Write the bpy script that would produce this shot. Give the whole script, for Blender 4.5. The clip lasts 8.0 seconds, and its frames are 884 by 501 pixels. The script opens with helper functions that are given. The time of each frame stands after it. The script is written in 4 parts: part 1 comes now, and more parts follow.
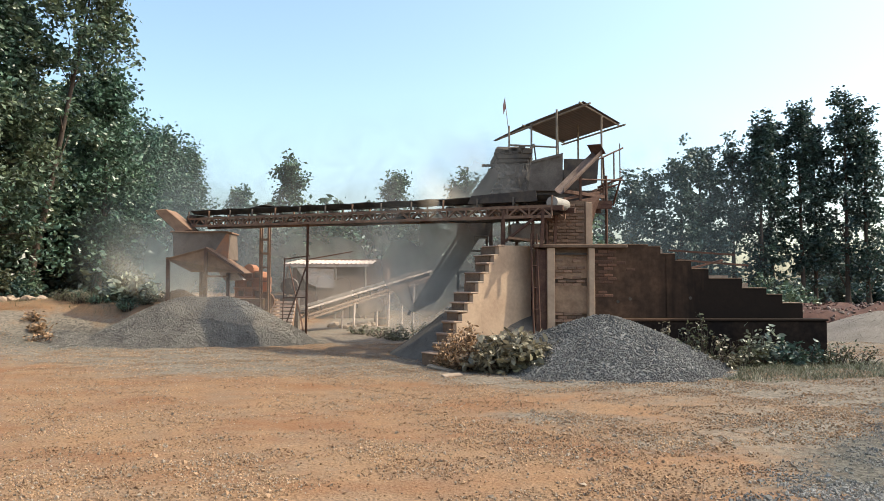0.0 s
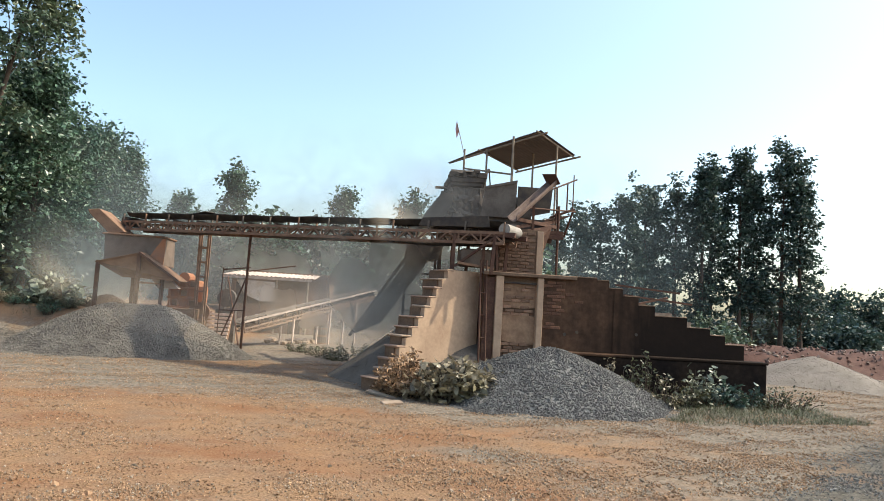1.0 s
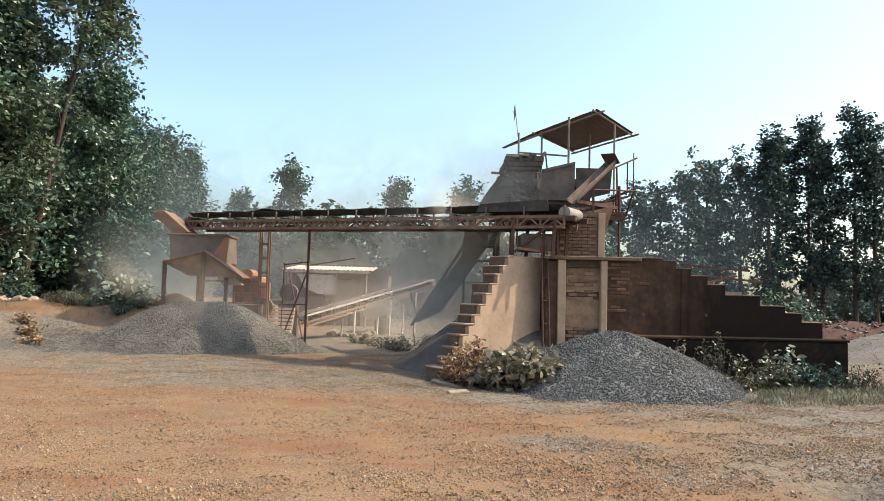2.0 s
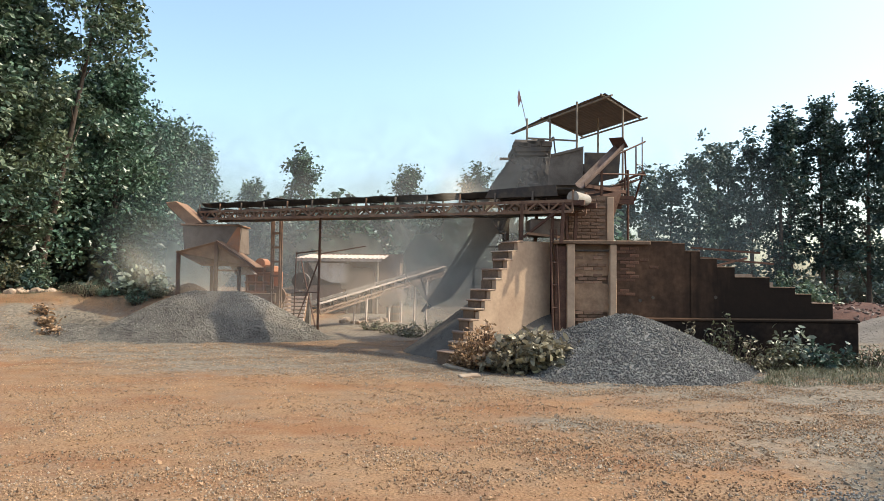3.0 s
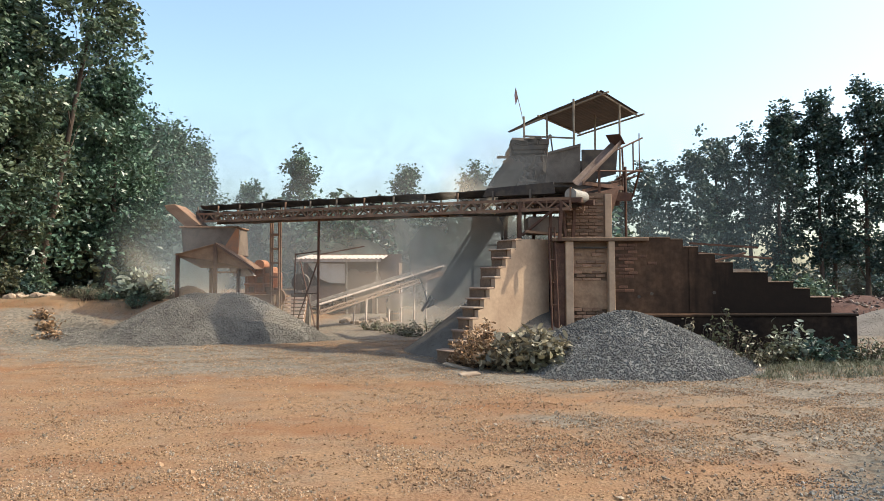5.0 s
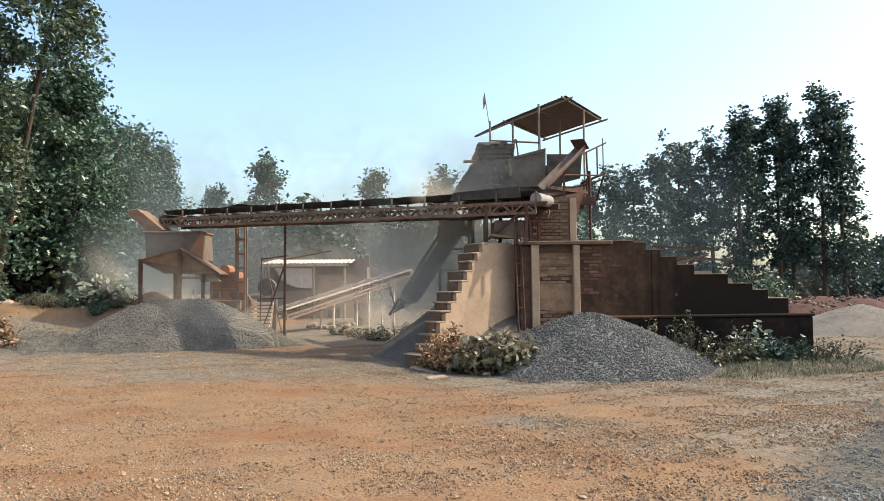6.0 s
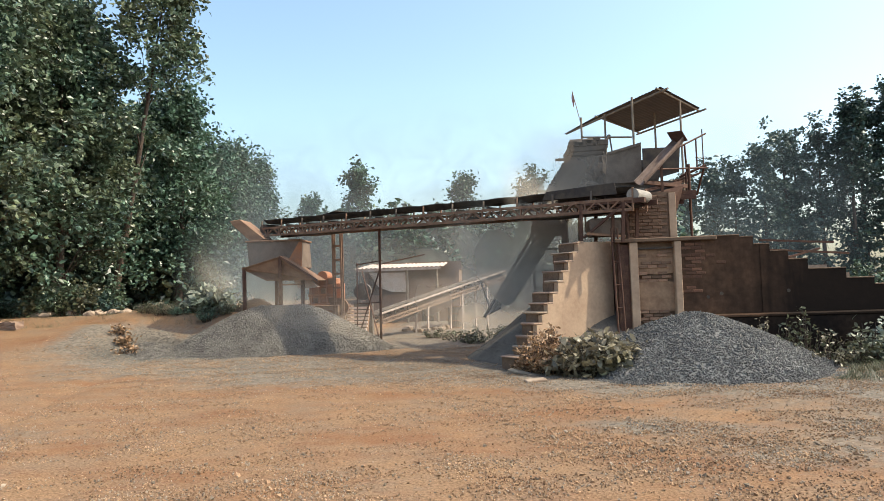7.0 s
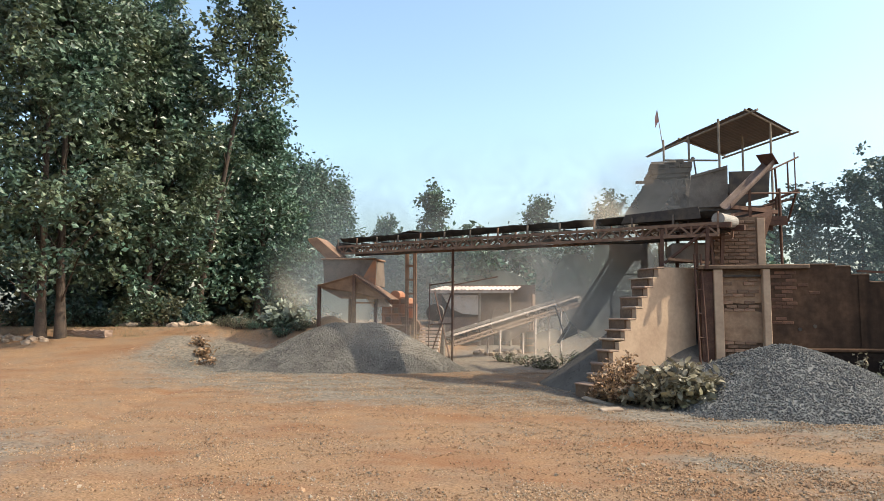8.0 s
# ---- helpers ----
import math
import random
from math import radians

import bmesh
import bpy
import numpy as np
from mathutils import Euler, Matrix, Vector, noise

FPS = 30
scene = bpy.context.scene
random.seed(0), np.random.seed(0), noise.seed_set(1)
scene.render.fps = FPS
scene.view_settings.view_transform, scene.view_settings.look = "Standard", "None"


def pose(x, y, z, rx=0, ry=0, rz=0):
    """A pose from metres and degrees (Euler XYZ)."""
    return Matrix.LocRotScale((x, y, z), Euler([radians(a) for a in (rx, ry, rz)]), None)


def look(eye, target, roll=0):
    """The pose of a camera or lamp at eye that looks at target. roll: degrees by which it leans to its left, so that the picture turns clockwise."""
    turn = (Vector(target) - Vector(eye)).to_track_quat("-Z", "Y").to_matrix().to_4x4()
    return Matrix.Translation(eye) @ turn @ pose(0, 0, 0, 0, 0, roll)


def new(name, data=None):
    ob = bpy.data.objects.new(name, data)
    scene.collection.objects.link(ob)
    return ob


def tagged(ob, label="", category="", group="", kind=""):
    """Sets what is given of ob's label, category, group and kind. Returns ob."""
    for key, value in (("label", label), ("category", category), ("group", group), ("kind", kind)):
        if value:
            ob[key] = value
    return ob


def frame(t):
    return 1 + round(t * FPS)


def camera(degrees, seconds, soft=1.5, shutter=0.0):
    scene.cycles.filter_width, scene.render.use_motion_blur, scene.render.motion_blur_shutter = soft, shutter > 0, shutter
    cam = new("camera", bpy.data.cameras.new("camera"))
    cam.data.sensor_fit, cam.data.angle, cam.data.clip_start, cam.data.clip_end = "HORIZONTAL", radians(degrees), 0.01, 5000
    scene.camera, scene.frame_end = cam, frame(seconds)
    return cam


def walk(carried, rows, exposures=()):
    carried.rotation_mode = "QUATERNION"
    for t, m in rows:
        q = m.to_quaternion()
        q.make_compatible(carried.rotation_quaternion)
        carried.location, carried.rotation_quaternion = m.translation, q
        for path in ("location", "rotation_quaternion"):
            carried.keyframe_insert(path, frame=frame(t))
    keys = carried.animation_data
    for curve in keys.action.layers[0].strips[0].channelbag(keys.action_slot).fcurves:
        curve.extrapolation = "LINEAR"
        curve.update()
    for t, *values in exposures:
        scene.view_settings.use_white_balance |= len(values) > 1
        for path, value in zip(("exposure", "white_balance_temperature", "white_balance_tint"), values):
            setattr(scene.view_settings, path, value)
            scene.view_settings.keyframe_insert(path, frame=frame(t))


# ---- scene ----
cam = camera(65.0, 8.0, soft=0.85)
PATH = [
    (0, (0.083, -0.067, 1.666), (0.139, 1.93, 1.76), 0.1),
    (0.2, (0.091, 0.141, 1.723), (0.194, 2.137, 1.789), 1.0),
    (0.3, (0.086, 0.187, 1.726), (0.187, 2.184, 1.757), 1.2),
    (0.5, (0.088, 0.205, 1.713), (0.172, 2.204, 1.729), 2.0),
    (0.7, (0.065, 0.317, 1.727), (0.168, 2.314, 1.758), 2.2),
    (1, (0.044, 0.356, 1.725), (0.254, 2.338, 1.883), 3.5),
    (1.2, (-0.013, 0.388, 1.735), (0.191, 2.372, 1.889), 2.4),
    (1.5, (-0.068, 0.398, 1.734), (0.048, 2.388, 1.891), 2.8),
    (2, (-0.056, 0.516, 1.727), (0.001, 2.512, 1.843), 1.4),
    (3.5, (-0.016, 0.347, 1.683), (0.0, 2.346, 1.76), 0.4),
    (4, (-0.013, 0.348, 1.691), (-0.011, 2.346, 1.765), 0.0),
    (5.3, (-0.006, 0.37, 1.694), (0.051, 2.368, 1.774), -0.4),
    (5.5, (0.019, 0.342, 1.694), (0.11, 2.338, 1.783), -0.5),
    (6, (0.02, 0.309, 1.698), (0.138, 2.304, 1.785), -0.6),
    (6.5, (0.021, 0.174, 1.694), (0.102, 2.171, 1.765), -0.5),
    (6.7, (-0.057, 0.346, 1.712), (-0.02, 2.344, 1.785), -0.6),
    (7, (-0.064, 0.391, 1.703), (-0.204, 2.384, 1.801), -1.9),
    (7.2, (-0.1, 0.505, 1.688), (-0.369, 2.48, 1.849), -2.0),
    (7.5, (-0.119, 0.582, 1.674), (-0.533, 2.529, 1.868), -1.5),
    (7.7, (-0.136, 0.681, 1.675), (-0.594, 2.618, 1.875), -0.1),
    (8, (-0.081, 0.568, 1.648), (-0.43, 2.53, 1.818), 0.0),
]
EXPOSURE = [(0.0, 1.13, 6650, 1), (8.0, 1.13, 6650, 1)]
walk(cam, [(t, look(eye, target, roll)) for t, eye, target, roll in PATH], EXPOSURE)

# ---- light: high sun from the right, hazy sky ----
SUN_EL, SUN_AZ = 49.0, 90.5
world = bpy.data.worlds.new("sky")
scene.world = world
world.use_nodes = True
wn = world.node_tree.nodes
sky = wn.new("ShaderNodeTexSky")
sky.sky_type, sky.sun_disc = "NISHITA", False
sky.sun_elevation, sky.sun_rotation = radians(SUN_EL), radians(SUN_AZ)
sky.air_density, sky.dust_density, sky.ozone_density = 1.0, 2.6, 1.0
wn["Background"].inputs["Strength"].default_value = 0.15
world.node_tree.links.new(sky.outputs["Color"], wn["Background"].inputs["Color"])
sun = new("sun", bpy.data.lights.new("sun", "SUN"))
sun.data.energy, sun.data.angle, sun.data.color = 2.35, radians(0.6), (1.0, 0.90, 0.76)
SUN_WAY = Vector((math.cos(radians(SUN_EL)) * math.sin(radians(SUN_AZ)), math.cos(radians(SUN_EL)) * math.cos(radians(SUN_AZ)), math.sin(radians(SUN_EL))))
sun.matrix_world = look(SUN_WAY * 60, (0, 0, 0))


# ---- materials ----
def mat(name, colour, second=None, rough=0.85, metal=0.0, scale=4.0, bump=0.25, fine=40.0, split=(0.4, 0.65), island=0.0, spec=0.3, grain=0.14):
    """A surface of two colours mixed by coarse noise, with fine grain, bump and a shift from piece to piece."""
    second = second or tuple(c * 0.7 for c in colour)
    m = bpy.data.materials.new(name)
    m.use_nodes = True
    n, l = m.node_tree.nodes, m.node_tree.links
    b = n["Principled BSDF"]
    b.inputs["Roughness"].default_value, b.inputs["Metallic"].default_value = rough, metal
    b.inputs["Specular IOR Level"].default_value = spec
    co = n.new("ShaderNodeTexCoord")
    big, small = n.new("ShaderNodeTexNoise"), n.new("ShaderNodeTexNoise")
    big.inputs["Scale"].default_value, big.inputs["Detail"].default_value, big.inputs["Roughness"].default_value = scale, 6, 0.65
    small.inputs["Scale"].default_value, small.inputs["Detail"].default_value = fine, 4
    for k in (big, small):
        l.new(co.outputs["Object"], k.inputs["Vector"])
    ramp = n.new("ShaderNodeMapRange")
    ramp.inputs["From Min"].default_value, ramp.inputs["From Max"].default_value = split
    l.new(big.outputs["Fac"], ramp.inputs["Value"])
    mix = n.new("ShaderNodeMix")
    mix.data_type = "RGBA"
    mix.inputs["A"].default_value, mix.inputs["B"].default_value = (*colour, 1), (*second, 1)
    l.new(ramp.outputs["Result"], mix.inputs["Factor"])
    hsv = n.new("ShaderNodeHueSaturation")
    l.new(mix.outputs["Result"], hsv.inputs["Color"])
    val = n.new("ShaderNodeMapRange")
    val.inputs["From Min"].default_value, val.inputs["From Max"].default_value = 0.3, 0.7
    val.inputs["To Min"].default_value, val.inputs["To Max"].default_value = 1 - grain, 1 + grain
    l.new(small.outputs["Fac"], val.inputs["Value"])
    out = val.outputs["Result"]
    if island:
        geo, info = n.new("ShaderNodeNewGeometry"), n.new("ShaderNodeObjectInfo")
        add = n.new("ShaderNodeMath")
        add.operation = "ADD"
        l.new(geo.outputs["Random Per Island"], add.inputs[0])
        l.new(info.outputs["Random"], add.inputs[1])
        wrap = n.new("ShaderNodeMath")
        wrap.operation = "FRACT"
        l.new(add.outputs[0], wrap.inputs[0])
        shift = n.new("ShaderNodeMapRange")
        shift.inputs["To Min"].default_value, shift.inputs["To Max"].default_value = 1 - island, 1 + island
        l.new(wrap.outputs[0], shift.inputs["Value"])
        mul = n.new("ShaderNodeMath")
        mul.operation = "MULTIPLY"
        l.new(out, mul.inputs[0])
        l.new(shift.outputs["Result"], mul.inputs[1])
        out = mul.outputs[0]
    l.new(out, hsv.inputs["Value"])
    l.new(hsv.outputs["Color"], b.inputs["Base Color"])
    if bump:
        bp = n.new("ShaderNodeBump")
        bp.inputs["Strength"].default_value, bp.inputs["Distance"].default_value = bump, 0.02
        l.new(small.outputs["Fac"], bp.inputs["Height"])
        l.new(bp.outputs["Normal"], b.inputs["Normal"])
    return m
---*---
*EXERCISE GOAL*. Look above for the line containing "import math". Output from there through the line containing "scene.render.fps = FPS", exactly and inclusively.

*SOLUTION TO THE PROBLEM*.
import math
import random
from math import radians

import bmesh
import bpy
import numpy as np
from mathutils import Euler, Matrix, Vector, noise

FPS = 30
scene = bpy.context.scene
random.seed(0), np.random.seed(0), noise.seed_set(1)
scene.render.fps = FPS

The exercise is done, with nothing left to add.